O'Dowd: That's a good one.

Opia: And I think that just gave her a little pep in her step. And I love the fact that, even the set itself, I had discussions with the props guys and I was like, "Where did you guys find all these things?" Because it was so dated ... They'd gone and found these actual old cabinets ... So there was a lot of authenticity and it felt like I did travel into this stuck life where the Bureau was. But it was really fun and allowed my imagination to go back there — or not back there, because I've never been there — but to go there and just enjoy it all.

'That's my gun!'

I like Agent Green's gun as well. She uses it as a grappling hook, I think, to lasso Flip...

Opia: Yes. I actually did find out the other day that it's similar to a speed gun.

O'Dowd: Oh, yeah.

Opia: Because I thought it was a brand new thing that someone had imagined, this magic gun, this magic freeze thing. And then I was watching a film and someone [used a speed gun] ... I was like, "Oh my gosh, that's my ... That's the gun. That's the..."

O'Dowd: They nicked it!

It's a lot cooler though because it does stuff other than just tell you how fast cars are going. It also freezes people.

Opia: I mean, I'll take it. I'll take it.

O'Dowd: Hey. Speed guns are pretty cool, too, you know. Had a lot of success stories in the past, on screen.

Opia: Have you?

O'Dowd: Yes.

Does it have any functions that we didn't see, that didn't make it into the final cut of the movie?

Opia: No, I think [freezing is] the only function it has. And I think that's a powerful function to have. So that was fun. That was fun to do that.

It would be good if real speed guns could do that, because you could freeze a car that was going too fast.

Opia: See, now that would be smart and would prevent a lot of accidents.

'Fiddle it, put it in, hope it works, and then head off'

I think Philip's pretty cool. He has a cool hobby, which is doorknobs. I liked the scene where Nemo throws the doorknob book across the room because it's too interesting.

O'Dowd: "Cool" is a word that has gone beyond definition if we think Philip is cool. But he certainly is specific in his loves, and I think that a lot of us are a bit like that. I love how nerdy he is. I love that he has thrown himself into something so wholeheartedly. But I fear it's probably because he can't deal with the real world.

Did you learn any interesting doorknob facts?

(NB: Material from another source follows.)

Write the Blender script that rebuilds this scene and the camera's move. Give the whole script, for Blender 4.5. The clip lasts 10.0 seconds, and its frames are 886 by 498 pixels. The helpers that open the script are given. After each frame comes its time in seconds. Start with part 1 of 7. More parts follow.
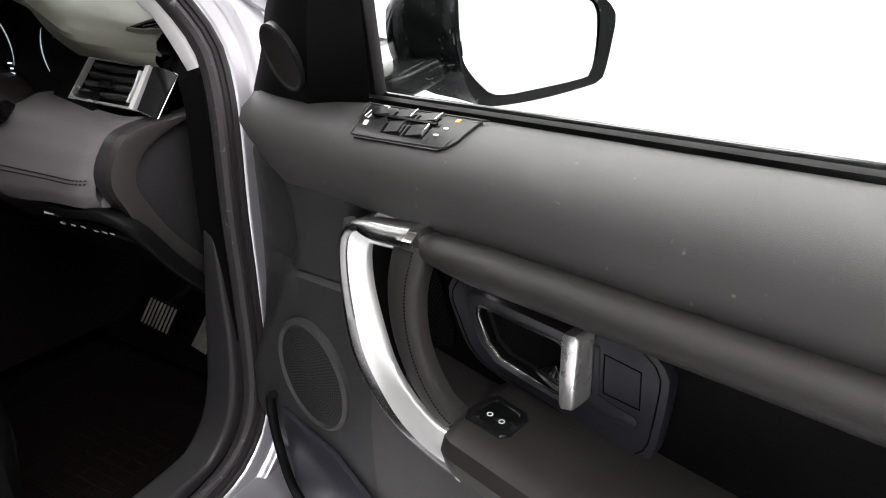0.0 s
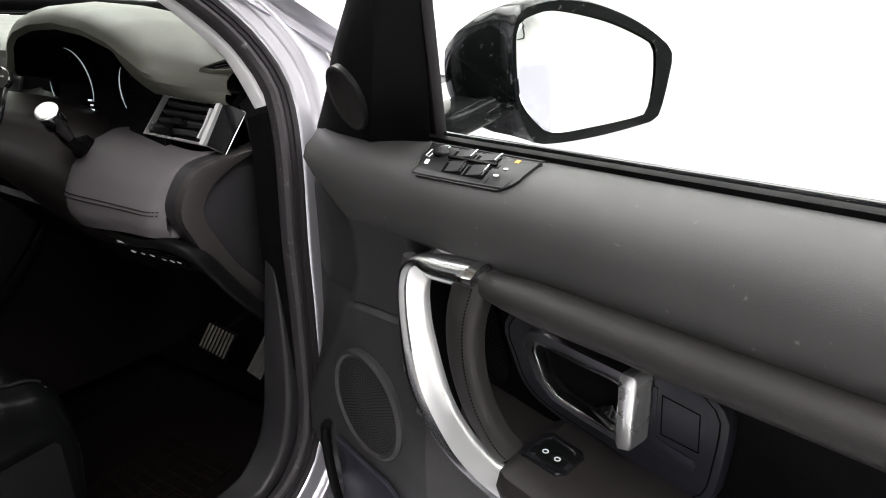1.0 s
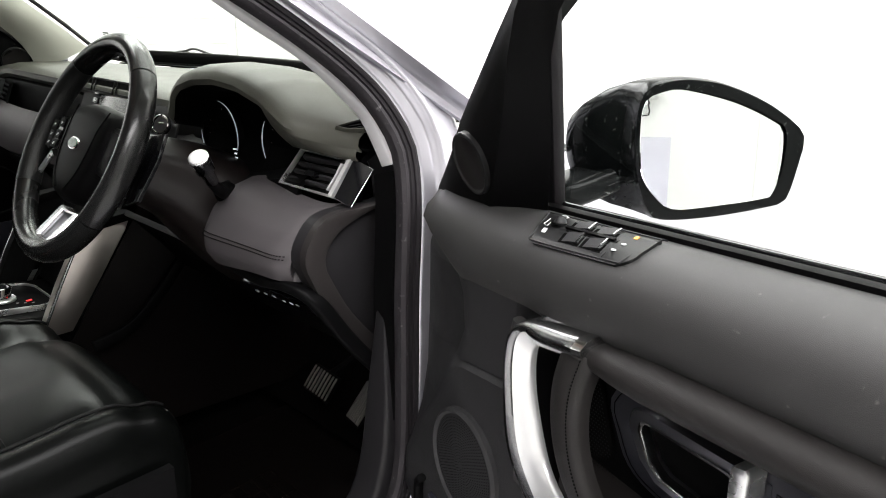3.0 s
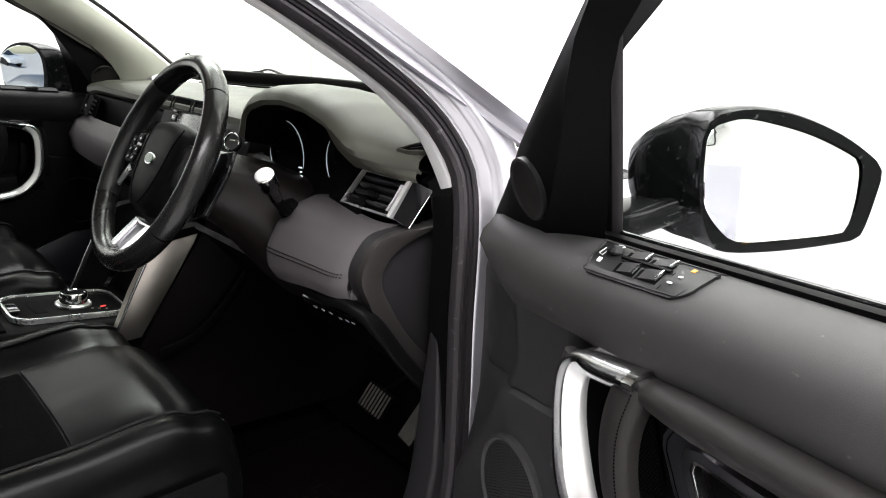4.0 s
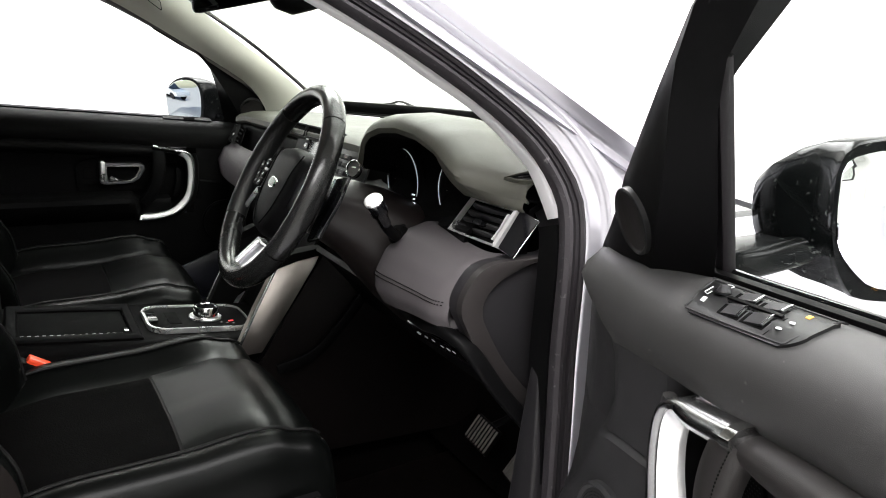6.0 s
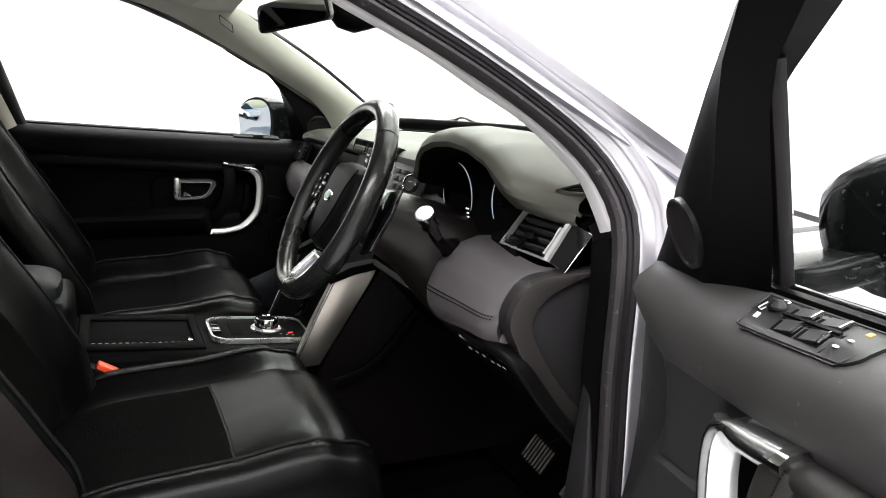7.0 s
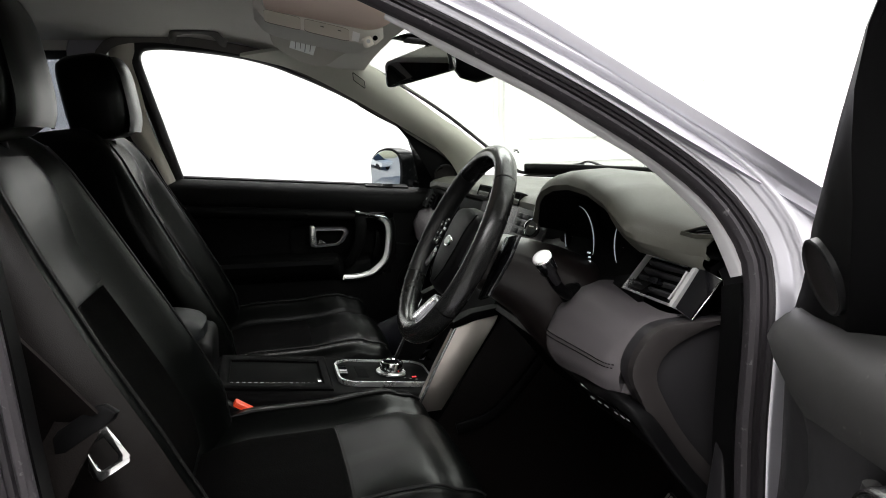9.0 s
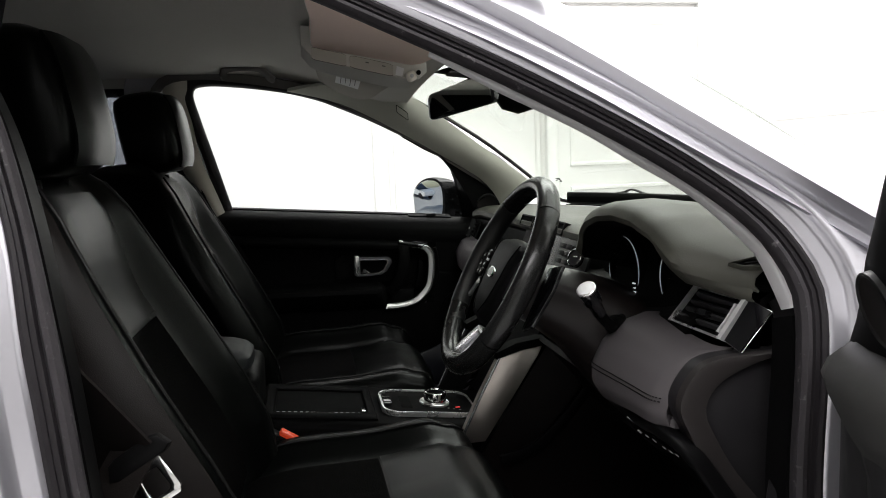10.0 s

O'Dowd: Oh, I don't know if I learned a lot of facts, but we did learn how to pick locks. They had a guy come in. I mean our job, most of the time, is so great because we get to learn –

Opia: Have you used that in real life?

O'Dowd: Oh yeah. I've nicked a lot of stuff ... He collects antique [locks], so they're all very old. I don't know if what I learned would be of use to me now. Unless I was in ... The one that we had was from Alcatraz, which is pretty cool. So you pull out the locks with these things ... It's very much what you would imagine. It's kind of — fiddle it, put it in, hope it works, and then head off. Which ... speaks to a lot of things.

I'm going to say that doorknobs are a cool hobby, officially. I think Philip's cool.

O'Dowd: I can tell you and I are the coolest ones here. 

Opia: Oh my goodness.

Warning: Major spoilers for "Slumberland" ahead!

'The four-pronged attack of acting'

How did you go about merging Flip into Philip? Because they're very, very different people in terms of their behavior.

O'Dowd: I mean, you have to think about the long game really with it ... But like you say, he does end up in the course of our story — and our story isn't necessarily over yet — being somewhat the same person but only through the prism of her imagination. So I don't have to think about it too literal a way. I have to think about it in a way where it's like, what elements of the reality have been borne out in not only her retelling of this character, but also in the father's retelling, of Kyle Chandler's retelling of Flip ... So it's like, "Well what does he think about what I am? And what does he think about how the other guy is?" So it's tall, glint in the eye, beard, and occasional cursing, and I think that's basically the four-pronged attack of acting.

And great fashion sense.

"Slumberland" is available now on Netflix.